The bar is totally filled with crap, glasses, wine bottles waiting to be stored, etc… yaani a mess. “Pardon, feek t’zeeh el ghrad hatta shouf el sunset?”

“Merci, kteer!” 🙂

Finally the server comes. I said, first please a small bottle of water and a Pelegrino… disappears, comes back with menus…. bas ma fi Pelegrino…. tayyeb ‘indak Perrier?? dawwit el lamba! Yes! OK bring me Perrier, law samaht.

Z had a Vodka with fresh Watermelon (refreshing bas no garnish… garnish is nice, no?). I got my Campari (Soda on the side, akeed)… wait, that’s… Tonic? “please baddi Soda”… and why in Bob’s name is my Campari in a short glass? Lemon slice? (did I mention garnish?) Barman, its a simple Campari Soda… So, who did you say trained you again?

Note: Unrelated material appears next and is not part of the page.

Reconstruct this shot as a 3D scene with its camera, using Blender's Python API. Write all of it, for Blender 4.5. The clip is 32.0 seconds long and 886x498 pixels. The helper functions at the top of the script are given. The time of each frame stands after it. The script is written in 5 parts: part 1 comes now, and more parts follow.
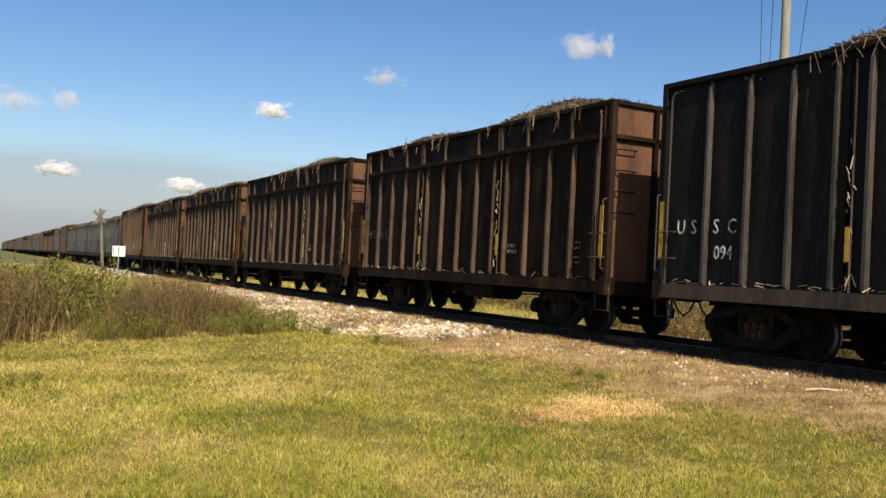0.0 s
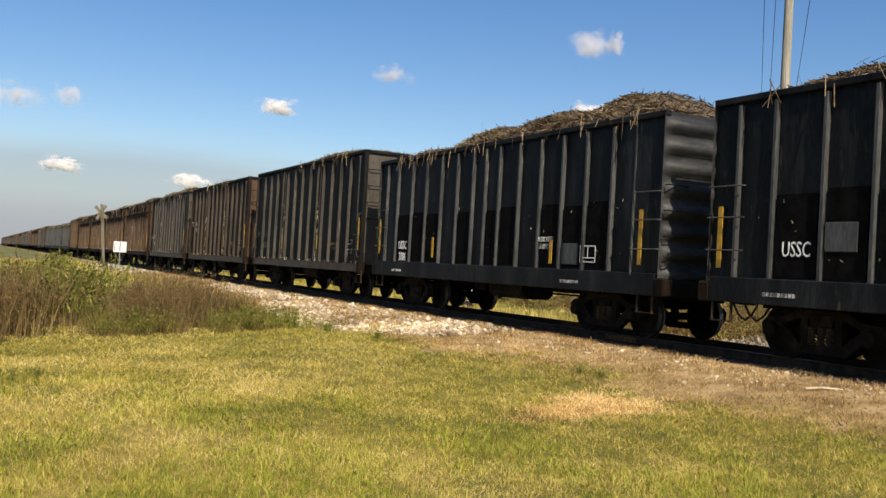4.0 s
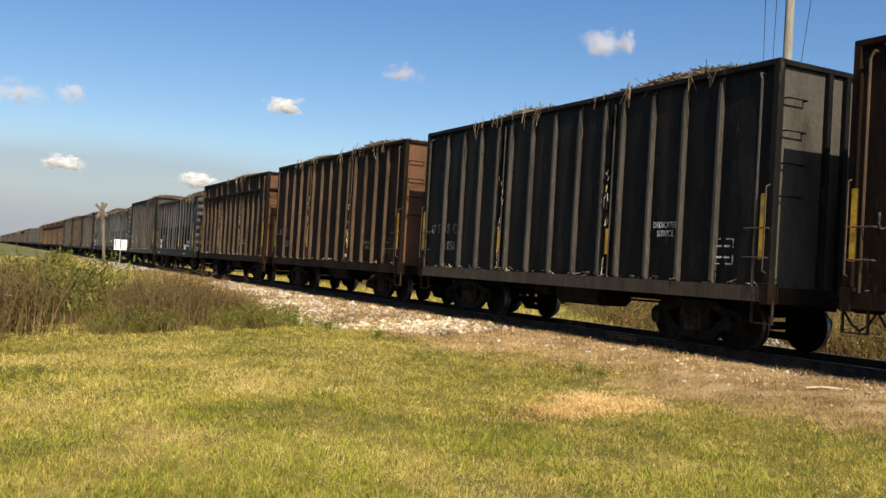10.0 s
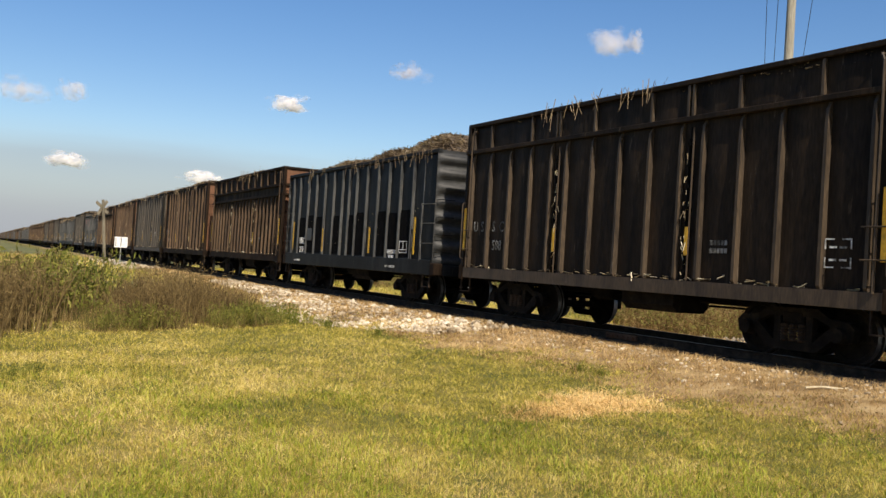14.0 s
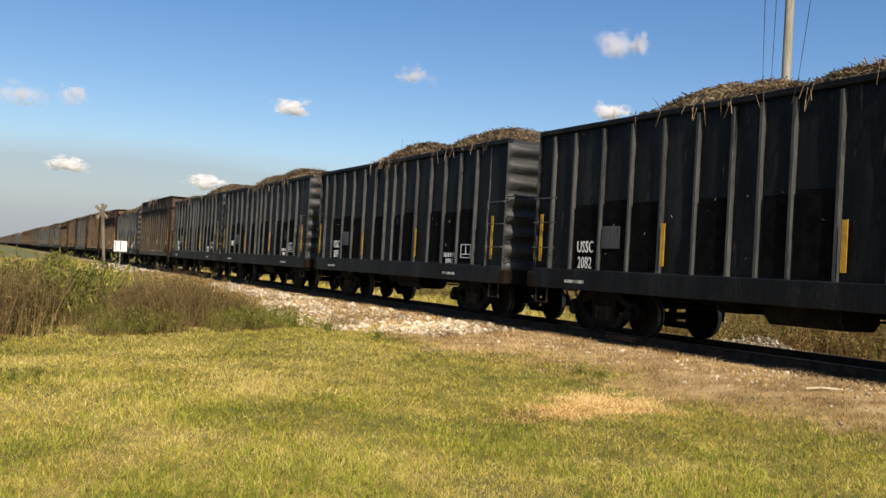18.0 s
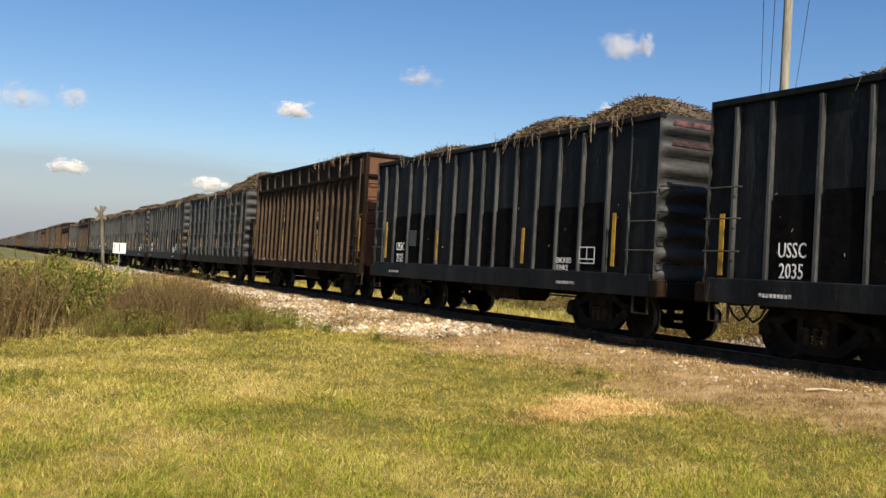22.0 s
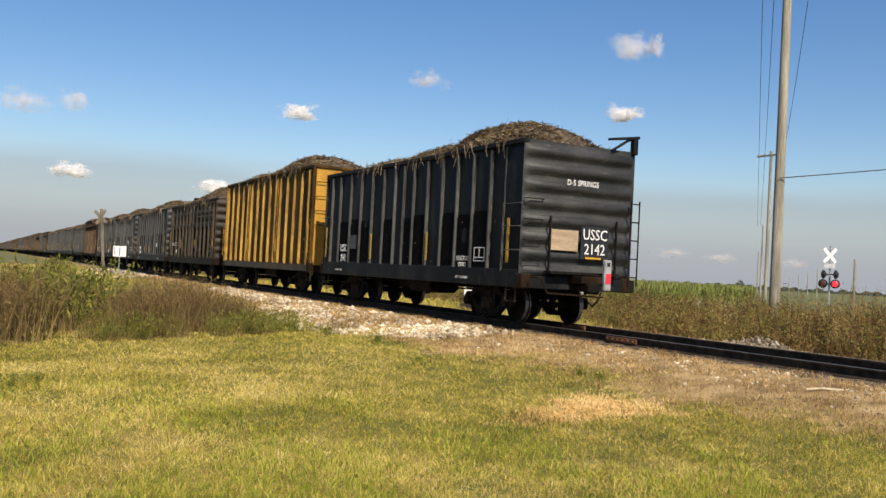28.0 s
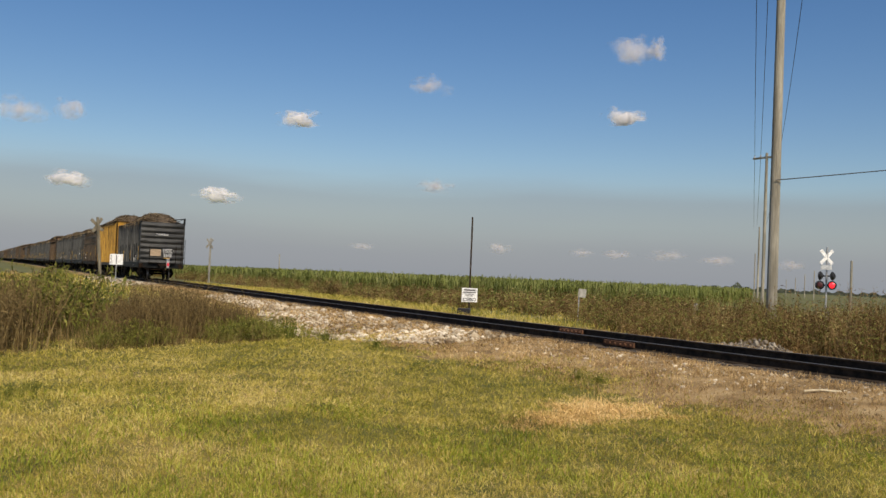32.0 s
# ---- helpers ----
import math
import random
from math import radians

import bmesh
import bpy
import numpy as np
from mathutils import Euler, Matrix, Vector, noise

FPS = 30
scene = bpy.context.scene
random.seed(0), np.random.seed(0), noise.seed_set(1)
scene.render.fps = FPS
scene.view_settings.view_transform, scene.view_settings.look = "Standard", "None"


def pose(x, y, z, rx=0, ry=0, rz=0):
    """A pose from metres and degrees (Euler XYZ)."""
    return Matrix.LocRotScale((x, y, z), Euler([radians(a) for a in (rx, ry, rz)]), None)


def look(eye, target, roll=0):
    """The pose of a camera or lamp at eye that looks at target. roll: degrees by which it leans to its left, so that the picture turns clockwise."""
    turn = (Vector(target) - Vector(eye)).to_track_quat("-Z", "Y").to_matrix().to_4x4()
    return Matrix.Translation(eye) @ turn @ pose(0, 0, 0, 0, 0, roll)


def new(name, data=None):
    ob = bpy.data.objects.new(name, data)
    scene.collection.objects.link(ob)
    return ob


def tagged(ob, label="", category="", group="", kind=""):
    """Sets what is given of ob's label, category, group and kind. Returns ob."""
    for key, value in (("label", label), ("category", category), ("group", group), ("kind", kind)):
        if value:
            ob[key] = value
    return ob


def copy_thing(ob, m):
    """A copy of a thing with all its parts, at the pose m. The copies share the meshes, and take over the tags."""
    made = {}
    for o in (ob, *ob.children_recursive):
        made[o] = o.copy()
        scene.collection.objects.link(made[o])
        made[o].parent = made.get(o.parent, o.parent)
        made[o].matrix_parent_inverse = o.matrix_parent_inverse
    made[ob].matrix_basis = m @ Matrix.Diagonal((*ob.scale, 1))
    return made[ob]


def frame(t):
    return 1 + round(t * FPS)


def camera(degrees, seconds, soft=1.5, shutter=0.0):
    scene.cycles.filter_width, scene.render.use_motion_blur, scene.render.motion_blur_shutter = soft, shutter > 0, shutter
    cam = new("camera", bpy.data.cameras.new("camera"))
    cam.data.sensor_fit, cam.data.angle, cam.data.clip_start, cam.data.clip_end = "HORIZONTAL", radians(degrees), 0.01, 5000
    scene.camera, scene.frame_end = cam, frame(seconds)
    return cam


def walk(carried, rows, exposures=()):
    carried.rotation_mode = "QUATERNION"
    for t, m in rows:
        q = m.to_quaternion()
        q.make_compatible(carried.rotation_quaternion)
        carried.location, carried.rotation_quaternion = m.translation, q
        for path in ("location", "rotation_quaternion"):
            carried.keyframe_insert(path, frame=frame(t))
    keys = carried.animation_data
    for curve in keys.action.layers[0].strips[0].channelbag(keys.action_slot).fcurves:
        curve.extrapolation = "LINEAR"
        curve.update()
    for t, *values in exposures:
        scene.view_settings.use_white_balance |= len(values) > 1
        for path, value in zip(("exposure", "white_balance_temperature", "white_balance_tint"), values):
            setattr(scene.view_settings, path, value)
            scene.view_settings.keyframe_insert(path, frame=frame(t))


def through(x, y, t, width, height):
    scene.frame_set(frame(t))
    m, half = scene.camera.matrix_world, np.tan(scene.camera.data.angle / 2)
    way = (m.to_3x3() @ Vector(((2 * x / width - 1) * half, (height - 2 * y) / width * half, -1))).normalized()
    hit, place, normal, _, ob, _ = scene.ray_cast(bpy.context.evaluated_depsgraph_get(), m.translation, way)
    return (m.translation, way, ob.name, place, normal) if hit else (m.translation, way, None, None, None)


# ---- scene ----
# World: metres, z = 0 at the top of the rails, the track runs along x and the train rolls towards -x.
EYE = Vector((0.0, 0.0, 1.074))


def aim(yaw, tilt, roll):
    """A camera pose at EYE from its bearing, tilt and lean in degrees."""
    a, b = radians(yaw), radians(tilt)
    way = Vector((math.sin(a) * math.cos(b), math.cos(a) * math.cos(b), math.sin(b)))
    return look(EYE, EYE + way * 10, roll)


cam = camera(51.08, 32.0)
PATH = [
    (0, -60.59, 1.38, 3.00), (0.5, -60.61, 1.36, 3.11), (1, -60.61, 1.34, 3.11), (1.5, -60.61, 1.30, 3.14),
    (2, -60.61, 1.30, 3.14), (2.5, -60.63, 1.33, 3.08), (3, -60.60, 1.36, 3.03), (3.5, -60.64, 1.27, 3.14),
    (5.5, -60.63, 1.14, 3.44), (6, -60.69, 1.09, 3.51), (6.5, -60.69, 1.07, 3.56), (7, -60.68, 1.10, 3.47),
    (7.5, -60.68, 1.10, 3.47), (8, -60.69, 1.07, 3.56), (8.5, -60.69, 1.07, 3.56), (9, -60.69, 1.07, 3.53),
    (9.5, -60.63, 1.13, 3.41), (10, -60.67, 1.11, 3.37), (10.5, -60.67, 1.09, 3.40), (11, -60.69, 0.98, 3.67),
    (11.5, -60.69, 0.93, 3.75), (12, -60.69, 0.98, 3.67), (12.5, -60.69, 1.02, 3.57), (13, -60.69, 1.02, 3.57),
    (13.5, -60.69, 1.02, 3.57), (14, -60.69, 1.02, 3.57), (14.5, -60.68, 1.03, 3.51), (16.5, -60.67, 1.22, 3.22),
    (17, -60.67, 1.11, 3.38), (17.5, -60.68, 1.10, 3.47), (18, -60.67, 1.18, 3.32), (18.5, -60.66, 1.20, 3.25),
    (19, -60.66, 1.13, 3.29), (19.5, -60.68, 1.12, 3.46), (20, -60.62, 1.23, 3.31), (20.5, -60.56, 1.29, 3.10),
    (21, -60.61, 1.29, 3.15), (21.5, -60.58, 1.26, 3.23), (22, -60.62, 1.28, 3.25), (22.5, -60.55, 1.36, 3.06),
    (23, -60.61, 1.29, 3.15), (23.5, -60.62, 1.24, 3.30), (24, -60.62, 1.28, 3.22), (24.5, -60.60, 1.38, 2.99),
    (25, -60.58, 1.35, 3.09), (25.5, -60.63, 1.19, 3.43), (27.5, -60.60, 1.30, 3.06), (28, -60.64, 1.37, 2.95),
    (28.5, -60.63, 1.46, 2.80), (29, -60.63, 1.52, 2.66), (29.5, -60.61, 1.52, 2.66), (30, -60.57, 1.57, 2.63),
    (30.5, -60.53, 1.72, 2.34), (31, -60.53, 1.70, 2.40), (31.5, -60.50, 1.68, 2.46), (32, -60.47, 1.69, 2.42)]
walk(cam, [(t, aim(a, b, c)) for t, a, b, c in PATH], [(0.0, 0.21, 7290, 12.2), (27.5, 0.21, 7290, 12.2), (28.2, 0.11, 7290, 12.2), (29.0, -0.15, 7290, 12.2), (30.0, -0.19, 7290, 12.2), (32.0, -0.27, 7290, 12.2)])

# ---- light ----
SUN = Vector((1.0, -0.185, 1.0)).normalized()
world = bpy.data.worlds.new("sky")
scene.world = world
world.use_nodes = True
wn = world.node_tree.nodes
wl = world.node_tree.links
wn.clear()
sky = wn.new("ShaderNodeTexSky")
sky.sky_type, sky.sun_disc = "NISHITA", False
sky.sun_elevation = math.asin(SUN.z)
sky.sun_rotation = math.atan2(SUN.x, SUN.y)
sky.air_density, sky.dust_density, sky.ozone_density = 1.0, 0.8, 2.5
back = wn.new("ShaderNodeBackground")
back.inputs["Strength"].default_value = 0.12
wout = wn.new("ShaderNodeOutputWorld")
rich = wn.new("ShaderNodeHueSaturation")
rich.inputs["Hue"].default_value, rich.inputs["Saturation"].default_value, rich.inputs["Value"].default_value = 0.508, 1.32, 1.0
wl.new(sky.outputs[0], rich.inputs["Color"])
# smoky haze low over the fields
place = wn.new("ShaderNodeTexCoord")
parts = wn.new("ShaderNodeSeparateXYZ")
wl.new(place.outputs["Generated"], parts.inputs[0])
drift = wn.new("ShaderNodeTexNoise")
drift.inputs["Scale"].default_value, drift.inputs["Detail"].default_value = 3.0, 5
longways = wn.new("ShaderNodeMapping")
longways.inputs["Scale"].default_value = (1.0, 1.0, 7.0)
wl.new(place.outputs["Generated"], longways.inputs["Vector"])
wl.new(longways.outputs[0], drift.inputs["Vector"])
height = wn.new("ShaderNodeMath")
height.operation = "MULTIPLY_ADD"
height.inputs[1].default_value = 0.035
wl.new(drift.outputs["Fac"], height.inputs[0])
wl.new(parts.outputs["Z"], height.inputs[2])
low = wn.new("ShaderNodeMapRange")
low.interpolation_type = "SMOOTHSTEP"
low.inputs["From Min"].default_value, low.inputs["From Max"].default_value = 0.155, 0.035
low.inputs["To Max"].default_value = 0.88
wl.new(height.outputs[0], low.inputs[0])
haze = wn.new("ShaderNodeMix")
haze.data_type = "RGBA"
haze.inputs[7].default_value = (2.64, 3.08, 3.92, 1)
wl.new(low.outputs[0], haze.inputs[0])
wl.new(rich.outputs[0], haze.inputs[6])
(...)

Too bad. The place could have potential. I MAY give it one more chance but I’ll have to be in a real good mood to tolerate their lack of professionalism.

All I’m asking for is good service to go along with the nice ambiance.

Life’s too short. You only remember living it once. So live it! I say, bring it on!


Winter, Spring, Summer, and Fall…

May 21, 2010

… that’s right, last night it was the Four Seasons with M.  We went straight to The Bar/Lounge on the 2nd floor. One section overlooks the land fill in Solidere (that’s supposed to be The Lounge) and the other part is a red bordello’ish area (The Bar). We sat in the part with the view.

Apéritif was a flute of Moët et Chandon Brut for M and a Negroni for me (Gin, Campari & Sweet Vermouth)… basic and served with smoked almonds, cheesy cashews, and dried fruit (cranberries, apricots, and strawberries). The bar menu had a couple fun sounding items: Shrimp Knefeh (a little oily, but a nice touch of mint in there) and a Sumac Tuna man’oushé (didnt try). Speaking of menu, the waiter kept insisting on taking the menu back and I really like to take time going through my menus…. so I couldn’t help but torment the poor guy 😉 In the end I got my menus from another server… he almost had a conniption. Ma badda hal ad!

We ordered a bottle of 2007 Sancerre “Les Romains” (light, fresh and crisp – you can get it at Aziz), served with a bowl of parmesan cheese cubes – a pleasant surprise! We had that with our Club Sandwiches…. What?! Club Sandwiches? Well… their Lounge menu was (yawn) booooring. I mean, if I had a room and wanted room service I could live with it, but puhleez just a bit of creativity here…  I mean, the usual continental menu you can get at any regular hotel?!!  Hmmm, shoo… Stormy Weather? tsk tsk!

As expected, it was overpriced, by hey, it IS the Four Seasons after all. Thanks M for treating me – the company was great!

Now, just to be fair, I will check out their other restaurants (one day) and keep y’all posted.